Título: Brasil revê sua história na terra
Autor: Marcelo Ambrosio
Fonte: Jornal do Brasil, 08/05/2005, Internacional, p. A11

O gasoduto Bolívia-Brasil é uma obra de números absolutos: iniciada em 1997, tem 3.150 km de extensão, 557 km dos quais em território boliviano, atravessa cinco estados (MS, SP, PR, SC e RS) e 135 municípios brasileiros, cruza dezenas de córregos e rios como o Paraná, a um custo total de US$ 2,1 bilhões. Apesar disso, nada se iguala ao que o projeto proporcionou, em termos científicos, para o conhecimento de como viviam os habitantes originais ao longo do trajeto, um corte bem no meio do continente sul-americano, em uma das mais extensas pesquisas arqueológicas já realizadas. Entre as primeiras conclusões anunciadas está a confirmação de que a cultura inca se estendeu até as margens do Rio Paraguai, no lado boliviano, e que a região de Itapeva (SP) era uma fronteira entre grupos indígenas importantes.
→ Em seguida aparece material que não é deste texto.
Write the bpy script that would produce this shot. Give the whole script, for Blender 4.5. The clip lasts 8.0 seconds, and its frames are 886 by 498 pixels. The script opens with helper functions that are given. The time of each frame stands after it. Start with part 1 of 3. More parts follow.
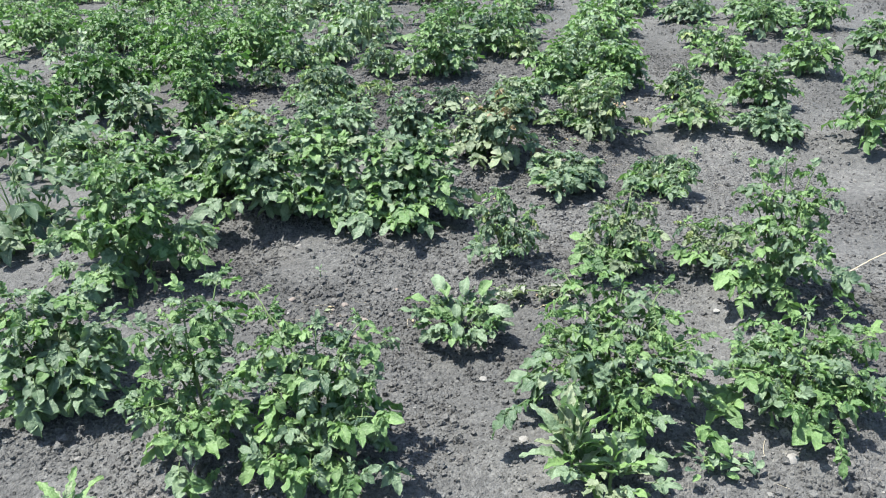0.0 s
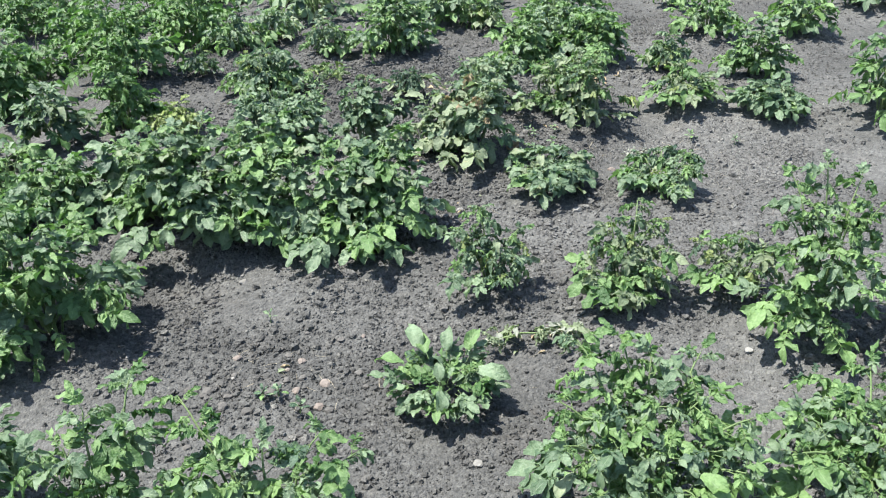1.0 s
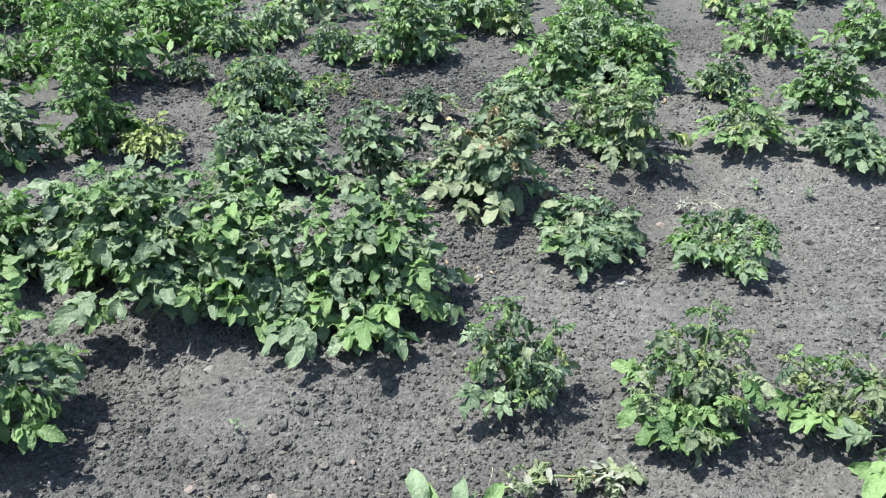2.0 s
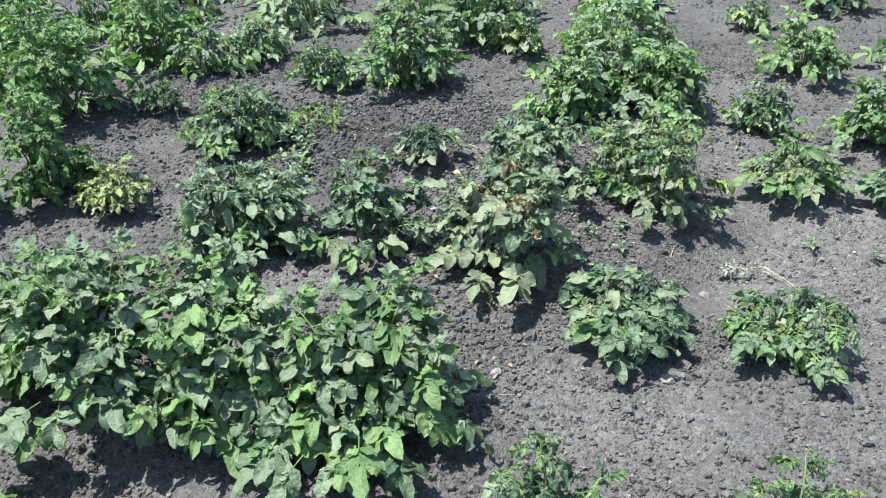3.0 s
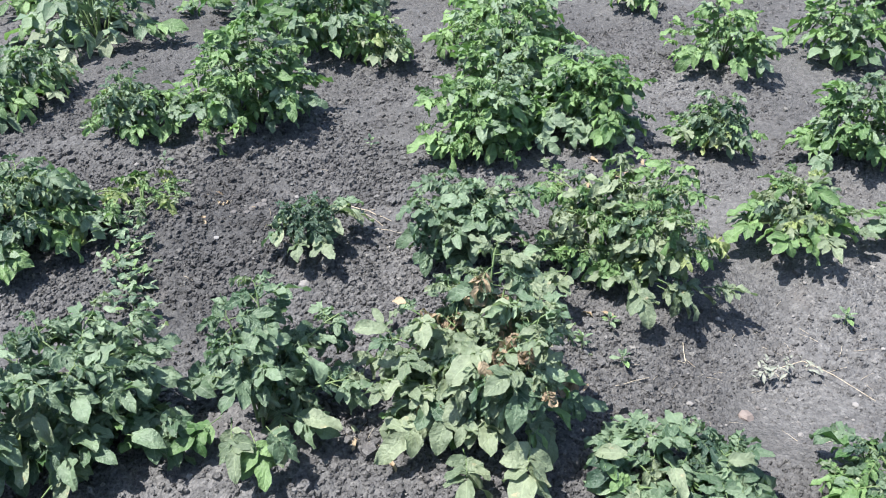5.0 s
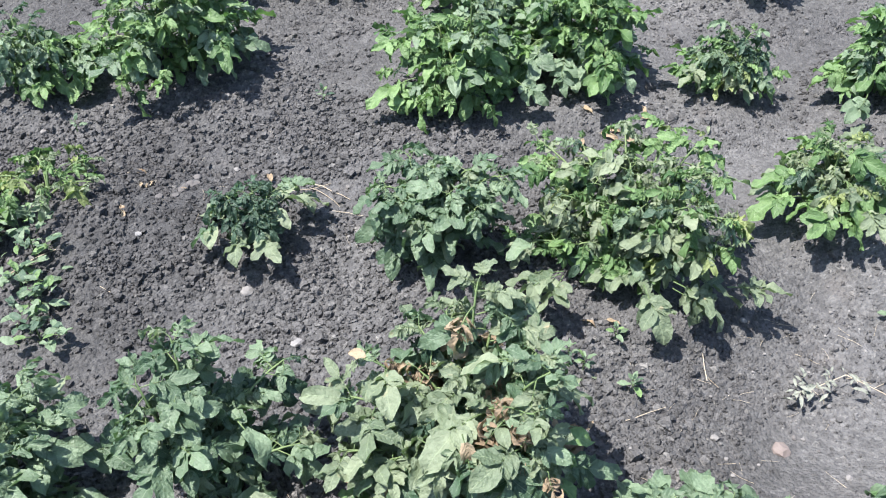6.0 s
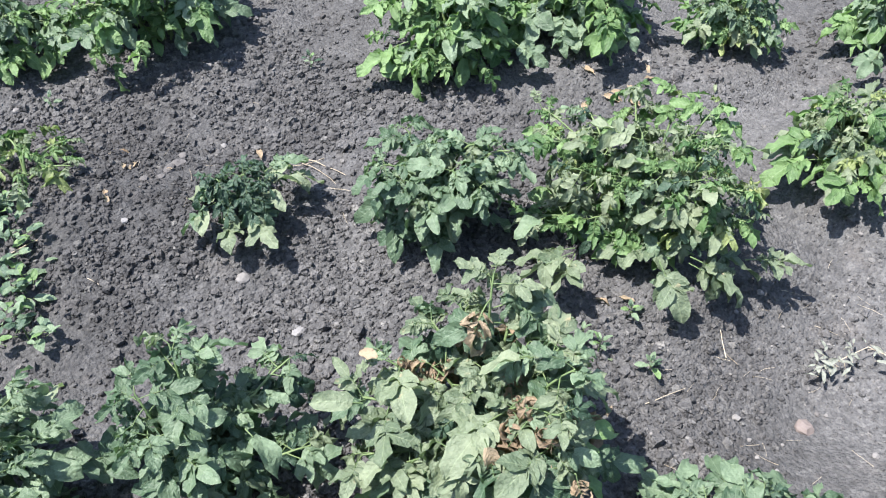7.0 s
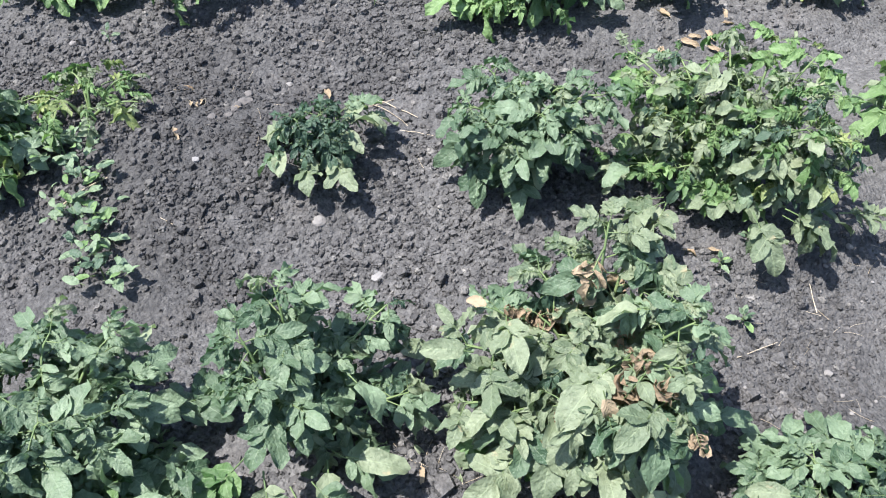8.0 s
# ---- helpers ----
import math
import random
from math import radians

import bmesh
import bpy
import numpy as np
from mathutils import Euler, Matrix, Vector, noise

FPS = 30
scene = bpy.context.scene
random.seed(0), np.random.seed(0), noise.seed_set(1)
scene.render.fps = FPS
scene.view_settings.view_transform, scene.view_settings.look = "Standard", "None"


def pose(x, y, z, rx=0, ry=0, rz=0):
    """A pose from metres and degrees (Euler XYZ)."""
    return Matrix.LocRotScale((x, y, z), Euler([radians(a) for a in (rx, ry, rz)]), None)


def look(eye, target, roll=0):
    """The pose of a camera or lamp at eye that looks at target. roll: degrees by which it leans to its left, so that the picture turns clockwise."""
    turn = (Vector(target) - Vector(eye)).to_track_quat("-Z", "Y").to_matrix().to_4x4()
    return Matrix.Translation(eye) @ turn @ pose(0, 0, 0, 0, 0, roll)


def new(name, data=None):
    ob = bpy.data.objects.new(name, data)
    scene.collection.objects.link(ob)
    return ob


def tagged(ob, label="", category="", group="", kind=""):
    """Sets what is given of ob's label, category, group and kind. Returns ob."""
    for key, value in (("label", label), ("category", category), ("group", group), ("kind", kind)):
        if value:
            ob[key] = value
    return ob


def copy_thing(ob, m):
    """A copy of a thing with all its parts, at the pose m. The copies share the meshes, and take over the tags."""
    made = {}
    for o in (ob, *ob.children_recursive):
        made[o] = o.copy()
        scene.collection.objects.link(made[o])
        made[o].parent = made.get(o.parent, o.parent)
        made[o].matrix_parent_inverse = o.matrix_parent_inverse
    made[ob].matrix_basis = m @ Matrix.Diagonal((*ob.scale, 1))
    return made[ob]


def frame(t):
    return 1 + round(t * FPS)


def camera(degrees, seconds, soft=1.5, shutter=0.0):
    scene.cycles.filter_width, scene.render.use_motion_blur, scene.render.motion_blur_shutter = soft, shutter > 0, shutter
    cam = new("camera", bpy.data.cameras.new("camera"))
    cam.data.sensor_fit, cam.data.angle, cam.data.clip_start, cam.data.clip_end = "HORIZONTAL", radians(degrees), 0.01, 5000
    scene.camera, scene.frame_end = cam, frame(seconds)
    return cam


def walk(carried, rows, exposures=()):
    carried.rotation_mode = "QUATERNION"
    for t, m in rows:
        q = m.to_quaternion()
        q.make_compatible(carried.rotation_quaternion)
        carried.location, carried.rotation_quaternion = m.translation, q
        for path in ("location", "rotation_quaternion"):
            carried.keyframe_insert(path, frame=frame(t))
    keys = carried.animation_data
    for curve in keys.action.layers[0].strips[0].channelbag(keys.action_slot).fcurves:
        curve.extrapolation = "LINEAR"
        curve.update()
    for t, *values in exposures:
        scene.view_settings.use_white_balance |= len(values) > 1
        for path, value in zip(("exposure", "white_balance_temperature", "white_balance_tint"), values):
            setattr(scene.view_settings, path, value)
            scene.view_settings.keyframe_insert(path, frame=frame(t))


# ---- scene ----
cam = camera(56.3, 8.0, 1.1)
PATH = [
    (0, (0.057, 0.007, 1.471), (0.027, 1.803, 0.591), -2.0),
    (0.3, (0.035, 0.133, 1.458), (0.071, 1.908, 0.537), -3.3),
    (0.5, (0.016, 0.24, 1.444), (0.083, 1.996, 0.489), -3.5),
    (0.8, (0.021, 0.439, 1.449), (0.102, 2.179, 0.466), -3.7),
    (1, (0.03, 0.583, 1.463), (0.086, 2.327, 0.485), -3.7),
    (1.2, (0.037, 0.709, 1.480), (0.073, 2.450, 0.497), -3.4),
    (1.5, (0.051, 0.898, 1.471), (0.076, 2.633, 0.477), -2.4),
    (1.7, (0.049, 1.034, 1.445), (0.082, 2.761, 0.438), -1.9),
    (2.8, (0.026, 1.662, 1.484), (0.059, 3.374, 0.45), -2.1),
    (3, (0.021, 1.757, 1.465), (0.066, 3.463, 0.421), -2.1),
    (3.3, (-0.001, 1.945, 1.432), (0.045, 3.656, 0.396), -2.0),
    (3.5, (-0.004, 2.111, 1.423), (0.002, 3.824, 0.391), -2.2),
    (3.8, (-0.018, 2.266, 1.438), (-0.087, 3.973, 0.398), -2.4),
    (4, (-0.056, 2.368, 1.428), (-0.11, 4.076, 0.389), -1.5),
    (4.2, (-0.094, 2.461, 1.404), (-0.087, 4.169, 0.365), -0.4),
    (4.5, (-0.16, 2.583, 1.406), (0.018, 4.258, 0.326), -1.4),
    (4.8, (-0.190, 2.696, 1.405), (0.200, 4.307, 0.285), -1.0),
    (5, (-0.181, 2.774, 1.387), (0.303, 4.347, 0.25), -0.9),
    (5.2, (-0.161, 2.876, 1.353), (0.364, 4.418, 0.193), -1.1),
    (6.3, (0.007, 3.293, 1.36), (0.473, 4.634, -0.049), -2.1),
    (6.5, (-0.01, 3.318, 1.359), (0.477, 4.634, -0.066), -1.9),
    (6.8, (-0.021, 3.340, 1.365), (0.473, 4.635, -0.077), -2.2),
    (7, (-0.02, 3.343, 1.354), (0.459, 4.636, -0.095), -2.7),
    (7.2, (-0.027, 3.356, 1.348), (0.405, 4.646, -0.119), -3.6),
    (7.5, (-0.064, 3.373, 1.338), (0.349, 4.638, -0.156), -3.1),
    (7.8, (-0.124, 3.401, 1.326), (0.310, 4.632, -0.189), -1.9),
    (8, (-0.168, 3.43, 1.33), (0.269, 4.635, -0.205), -1.8),
]
walk(cam, [(t, look(eye, target, roll)) for t, eye, target, roll in PATH],
     [(0, 1.74, 6650, 6), (1.5, 1.71, 6760, 5.5), (3.5, 1.68, 6500, 9), (5, 1.69, 6450, 12), (8, 1.70, 6420, 13.5)])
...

O levantamento arqueológico foi realizado por equipes de universidades federais e contou com orçamento em torno de R$ 30 milhões - que incluíam outras ações sociais e ambientais. Durante cinco anos, os grupos percorreram a linha do gasoduto à frente da obra, pesquisando indícios de sítios e, como em alguns casos, recomendando o desvio de rota. Quando não era possível, o local era esquadrinhado. Graças a isso, a quantidade de material, apenas no Mato Grosso do Sul, demorará anos para ser totalmente analisada.

- Detalhamos 170 sítios só no estado, que tem grande variedade de ambientes, desde florestas ao cerrado. Para cada um havia uma cultura, já que determinavam que tipo de tecnologia as populações indígenas e pré-históricas usavam para um equilíbrio funcional com os recursos naturais - explica o professor e presidente da Sociedade Brasileira de Arqueologia, Gilson Rodolfo Martins, coordenador da pesquisa no MS. - Conseguimos datações via termoluminescência de tribos até 3.500 anos. Há peças de até 5 a 6 mil anos, mas estas pertenciam a grupos de caçadores-coletores - explica.

A pesquisa permitiu ainda traçar a etnohistória até o Descobrimento. De acordo com o professor, até os séculos 16 e 17 viveram na região índios guaranis, mais tarde dizimados pelos bandeirantes. O vazio demográfico decorrente acabou preenchido no século 18 pelos grupos chaquenhos (do Chaco, o pantanal boliviano), como guaicurus e guanás, hoje representados por terenas e kadiweus. Estes, conforme se demonstrou agora, seriam remanescentes do contato com a cultura inca, uma tese antiga mas ainda sem comprovação científica. Esta veio através da equipe do Instituto Nacional de Arqueologia de La Paz, que seguia a linha do lado boliviano e relacionou padrões gráficos encontrados na cerâmica.

- O Rio Paraguai era um grande eixo de relações interétnicas entre a culturas brasileiras, chaquenhas e andinas - explica Martins.

A diferenciação também foi possível pelo próprio material, lotes com até 4.000 peças, de pequenos acampamentos a aldeias onde viveram centenas de pessoas. Lascas de pedra usadas como flechas nos primeiros indicavam grupos de caçadores e a argila dos segundos o domínio de técnica de agricultura e necessidade de recipientes para armazenamento.

- Chegamos a sítios com 1.135 anos acima de 40 cm do solo, de tribos ceramistas que seriam 85% do total. Quase todas as etnias faziam cerâmica, cada qual com morfologia, enfeites e composição particulares. Os fragmentos trazem técnicas e materiais variados, como minerais, areia, carvão e o cariapé, um tipo de concha triturado - relata Martins.